• _WHAT THE TASK ASKS_:
Skip the pictures. Reproduce all other material exactly.

• _GIVEN DATA_:
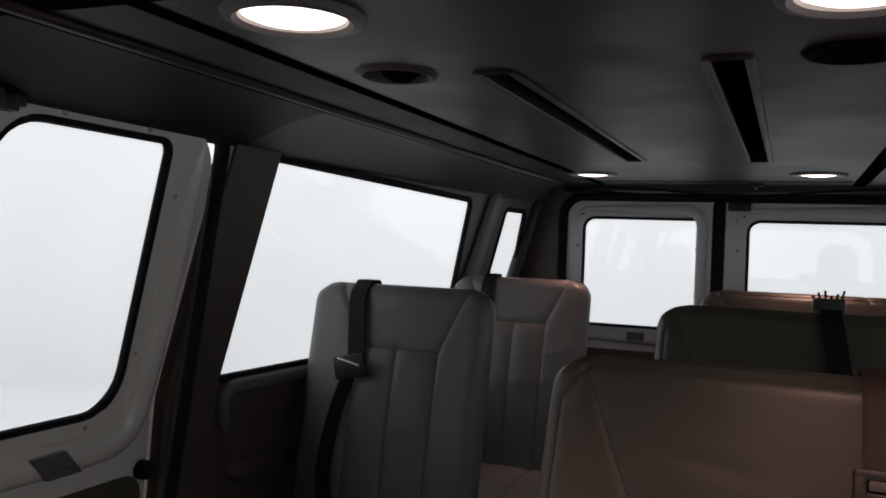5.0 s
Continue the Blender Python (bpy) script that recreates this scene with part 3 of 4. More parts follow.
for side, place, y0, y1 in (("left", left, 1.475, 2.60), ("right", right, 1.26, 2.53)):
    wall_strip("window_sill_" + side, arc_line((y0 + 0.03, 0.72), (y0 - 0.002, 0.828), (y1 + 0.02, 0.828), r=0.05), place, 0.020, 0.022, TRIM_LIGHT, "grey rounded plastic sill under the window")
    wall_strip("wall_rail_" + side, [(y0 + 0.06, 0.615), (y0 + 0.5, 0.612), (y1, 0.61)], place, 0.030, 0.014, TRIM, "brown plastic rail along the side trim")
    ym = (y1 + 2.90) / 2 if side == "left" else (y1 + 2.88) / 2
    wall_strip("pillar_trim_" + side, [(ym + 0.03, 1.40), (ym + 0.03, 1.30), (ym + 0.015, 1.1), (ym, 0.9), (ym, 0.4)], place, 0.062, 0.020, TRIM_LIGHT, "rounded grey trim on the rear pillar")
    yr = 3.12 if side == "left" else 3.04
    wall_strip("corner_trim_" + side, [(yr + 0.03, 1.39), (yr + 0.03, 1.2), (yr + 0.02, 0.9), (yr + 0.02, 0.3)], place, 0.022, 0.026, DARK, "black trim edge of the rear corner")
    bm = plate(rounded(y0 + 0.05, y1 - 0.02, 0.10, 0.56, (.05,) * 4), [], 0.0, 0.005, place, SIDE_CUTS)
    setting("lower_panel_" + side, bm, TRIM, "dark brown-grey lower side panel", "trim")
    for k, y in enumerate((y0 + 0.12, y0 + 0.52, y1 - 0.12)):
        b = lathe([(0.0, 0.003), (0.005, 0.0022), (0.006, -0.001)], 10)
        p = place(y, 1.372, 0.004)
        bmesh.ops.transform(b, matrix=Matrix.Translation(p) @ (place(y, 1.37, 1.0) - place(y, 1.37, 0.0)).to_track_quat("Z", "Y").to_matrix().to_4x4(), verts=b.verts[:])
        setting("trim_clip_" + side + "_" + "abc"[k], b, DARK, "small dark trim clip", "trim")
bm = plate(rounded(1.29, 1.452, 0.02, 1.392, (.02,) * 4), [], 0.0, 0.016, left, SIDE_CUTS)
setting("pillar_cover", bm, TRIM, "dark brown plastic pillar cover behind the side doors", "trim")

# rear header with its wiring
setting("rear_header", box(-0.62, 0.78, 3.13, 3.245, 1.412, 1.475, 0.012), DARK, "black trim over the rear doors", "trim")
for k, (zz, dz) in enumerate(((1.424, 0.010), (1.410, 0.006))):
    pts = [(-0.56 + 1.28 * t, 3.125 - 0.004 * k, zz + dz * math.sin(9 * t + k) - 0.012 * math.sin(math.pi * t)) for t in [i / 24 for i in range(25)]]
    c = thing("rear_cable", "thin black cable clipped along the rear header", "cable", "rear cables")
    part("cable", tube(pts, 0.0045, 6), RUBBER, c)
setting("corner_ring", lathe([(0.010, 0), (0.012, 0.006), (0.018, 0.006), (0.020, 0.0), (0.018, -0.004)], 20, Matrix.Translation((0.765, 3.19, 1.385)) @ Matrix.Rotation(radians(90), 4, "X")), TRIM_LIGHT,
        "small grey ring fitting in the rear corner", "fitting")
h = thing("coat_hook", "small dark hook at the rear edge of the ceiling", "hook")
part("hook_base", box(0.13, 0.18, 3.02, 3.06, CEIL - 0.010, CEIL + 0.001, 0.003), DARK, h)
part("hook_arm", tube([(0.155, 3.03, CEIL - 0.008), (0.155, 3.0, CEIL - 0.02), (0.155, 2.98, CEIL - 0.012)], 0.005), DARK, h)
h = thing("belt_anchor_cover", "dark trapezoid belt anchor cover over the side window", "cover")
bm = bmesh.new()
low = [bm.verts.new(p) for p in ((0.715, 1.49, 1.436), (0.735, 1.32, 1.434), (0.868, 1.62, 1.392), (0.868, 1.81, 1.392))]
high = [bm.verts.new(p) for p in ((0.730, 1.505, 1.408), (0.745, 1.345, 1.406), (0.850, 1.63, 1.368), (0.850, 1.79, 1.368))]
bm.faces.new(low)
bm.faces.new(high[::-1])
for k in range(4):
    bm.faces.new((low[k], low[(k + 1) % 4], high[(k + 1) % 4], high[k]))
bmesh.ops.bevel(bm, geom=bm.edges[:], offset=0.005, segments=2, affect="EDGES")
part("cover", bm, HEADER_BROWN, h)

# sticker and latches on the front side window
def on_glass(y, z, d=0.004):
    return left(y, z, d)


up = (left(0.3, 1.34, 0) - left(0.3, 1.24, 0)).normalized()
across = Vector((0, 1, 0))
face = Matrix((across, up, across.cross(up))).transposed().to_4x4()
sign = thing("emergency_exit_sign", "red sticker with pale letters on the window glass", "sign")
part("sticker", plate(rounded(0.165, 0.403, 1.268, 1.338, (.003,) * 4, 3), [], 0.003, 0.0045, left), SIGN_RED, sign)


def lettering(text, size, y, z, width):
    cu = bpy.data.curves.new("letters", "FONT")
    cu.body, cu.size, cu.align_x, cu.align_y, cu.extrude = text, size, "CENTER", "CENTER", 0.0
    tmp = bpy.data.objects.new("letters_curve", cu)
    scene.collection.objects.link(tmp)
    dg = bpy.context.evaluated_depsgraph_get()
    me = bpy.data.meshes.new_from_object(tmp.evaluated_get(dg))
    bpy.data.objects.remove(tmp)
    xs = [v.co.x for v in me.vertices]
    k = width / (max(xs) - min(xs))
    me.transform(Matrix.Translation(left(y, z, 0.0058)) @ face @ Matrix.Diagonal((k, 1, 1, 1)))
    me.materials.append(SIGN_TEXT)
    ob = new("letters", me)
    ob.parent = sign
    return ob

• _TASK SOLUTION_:
5.0 s
Continue the Blender Python (bpy) script that recreates this scene with part 3 of 4. More parts follow.
for side, place, y0, y1 in (("left", left, 1.475, 2.60), ("right", right, 1.26, 2.53)):
    wall_strip("window_sill_" + side, arc_line((y0 + 0.03, 0.72), (y0 - 0.002, 0.828), (y1 + 0.02, 0.828), r=0.05), place, 0.020, 0.022, TRIM_LIGHT, "grey rounded plastic sill under the window")
    wall_strip("wall_rail_" + side, [(y0 + 0.06, 0.615), (y0 + 0.5, 0.612), (y1, 0.61)], place, 0.030, 0.014, TRIM, "brown plastic rail along the side trim")
    ym = (y1 + 2.90) / 2 if side == "left" else (y1 + 2.88) / 2
    wall_strip("pillar_trim_" + side, [(ym + 0.03, 1.40), (ym + 0.03, 1.30), (ym + 0.015, 1.1), (ym, 0.9), (ym, 0.4)], place, 0.062, 0.020, TRIM_LIGHT, "rounded grey trim on the rear pillar")
    yr = 3.12 if side == "left" else 3.04
    wall_strip("corner_trim_" + side, [(yr + 0.03, 1.39), (yr + 0.03, 1.2), (yr + 0.02, 0.9), (yr + 0.02, 0.3)], place, 0.022, 0.026, DARK, "black trim edge of the rear corner")
    bm = plate(rounded(y0 + 0.05, y1 - 0.02, 0.10, 0.56, (.05,) * 4), [], 0.0, 0.005, place, SIDE_CUTS)
    setting("lower_panel_" + side, bm, TRIM, "dark brown-grey lower side panel", "trim")
    for k, y in enumerate((y0 + 0.12, y0 + 0.52, y1 - 0.12)):
        b = lathe([(0.0, 0.003), (0.005, 0.0022), (0.006, -0.001)], 10)
        p = place(y, 1.372, 0.004)
        bmesh.ops.transform(b, matrix=Matrix.Translation(p) @ (place(y, 1.37, 1.0) - place(y, 1.37, 0.0)).to_track_quat("Z", "Y").to_matrix().to_4x4(), verts=b.verts[:])
        setting("trim_clip_" + side + "_" + "abc"[k], b, DARK, "small dark trim clip", "trim")
bm = plate(rounded(1.29, 1.452, 0.02, 1.392, (.02,) * 4), [], 0.0, 0.016, left, SIDE_CUTS)
setting("pillar_cover", bm, TRIM, "dark brown plastic pillar cover behind the side doors", "trim")

# rear header with its wiring
setting("rear_header", box(-0.62, 0.78, 3.13, 3.245, 1.412, 1.475, 0.012), DARK, "black trim over the rear doors", "trim")
for k, (zz, dz) in enumerate(((1.424, 0.010), (1.410, 0.006))):
    pts = [(-0.56 + 1.28 * t, 3.125 - 0.004 * k, zz + dz * math.sin(9 * t + k) - 0.012 * math.sin(math.pi * t)) for t in [i / 24 for i in range(25)]]
    c = thing("rear_cable", "thin black cable clipped along the rear header", "cable", "rear cables")
    part("cable", tube(pts, 0.0045, 6), RUBBER, c)
setting("corner_ring", lathe([(0.010, 0), (0.012, 0.006), (0.018, 0.006), (0.020, 0.0), (0.018, -0.004)], 20, Matrix.Translation((0.765, 3.19, 1.385)) @ Matrix.Rotation(radians(90), 4, "X")), TRIM_LIGHT,
        "small grey ring fitting in the rear corner", "fitting")
h = thing("coat_hook", "small dark hook at the rear edge of the ceiling", "hook")
part("hook_base", box(0.13, 0.18, 3.02, 3.06, CEIL - 0.010, CEIL + 0.001, 0.003), DARK, h)
part("hook_arm", tube([(0.155, 3.03, CEIL - 0.008), (0.155, 3.0, CEIL - 0.02), (0.155, 2.98, CEIL - 0.012)], 0.005), DARK, h)
h = thing("belt_anchor_cover", "dark trapezoid belt anchor cover over the side window", "cover")
bm = bmesh.new()
low = [bm.verts.new(p) for p in ((0.715, 1.49, 1.436), (0.735, 1.32, 1.434), (0.868, 1.62, 1.392), (0.868, 1.81, 1.392))]
high = [bm.verts.new(p) for p in ((0.730, 1.505, 1.408), (0.745, 1.345, 1.406), (0.850, 1.63, 1.368), (0.850, 1.79, 1.368))]
bm.faces.new(low)
bm.faces.new(high[::-1])
for k in range(4):
    bm.faces.new((low[k], low[(k + 1) % 4], high[(k + 1) % 4], high[k]))
bmesh.ops.bevel(bm, geom=bm.edges[:], offset=0.005, segments=2, affect="EDGES")
part("cover", bm, HEADER_BROWN, h)

# sticker and latches on the front side window
def on_glass(y, z, d=0.004):
    return left(y, z, d)


up = (left(0.3, 1.34, 0) - left(0.3, 1.24, 0)).normalized()
across = Vector((0, 1, 0))
face = Matrix((across, up, across.cross(up))).transposed().to_4x4()
sign = thing("emergency_exit_sign", "red sticker with pale letters on the window glass", "sign")
part("sticker", plate(rounded(0.165, 0.403, 1.268, 1.338, (.003,) * 4, 3), [], 0.003, 0.0045, left), SIGN_RED, sign)


def lettering(text, size, y, z, width):
    cu = bpy.data.curves.new("letters", "FONT")
    cu.body, cu.size, cu.align_x, cu.align_y, cu.extrude = text, size, "CENTER", "CENTER", 0.0
    tmp = bpy.data.objects.new("letters_curve", cu)
    scene.collection.objects.link(tmp)
    dg = bpy.context.evaluated_depsgraph_get()
    me = bpy.data.meshes.new_from_object(tmp.evaluated_get(dg))
    bpy.data.objects.remove(tmp)
    xs = [v.co.x for v in me.vertices]
    k = width / (max(xs) - min(xs))
    me.transform(Matrix.Translation(left(y, z, 0.0058)) @ face @ Matrix.Diagonal((k, 1, 1, 1)))
    me.materials.append(SIGN_TEXT)
    ob = new("letters", me)
    ob.parent = sign
    return ob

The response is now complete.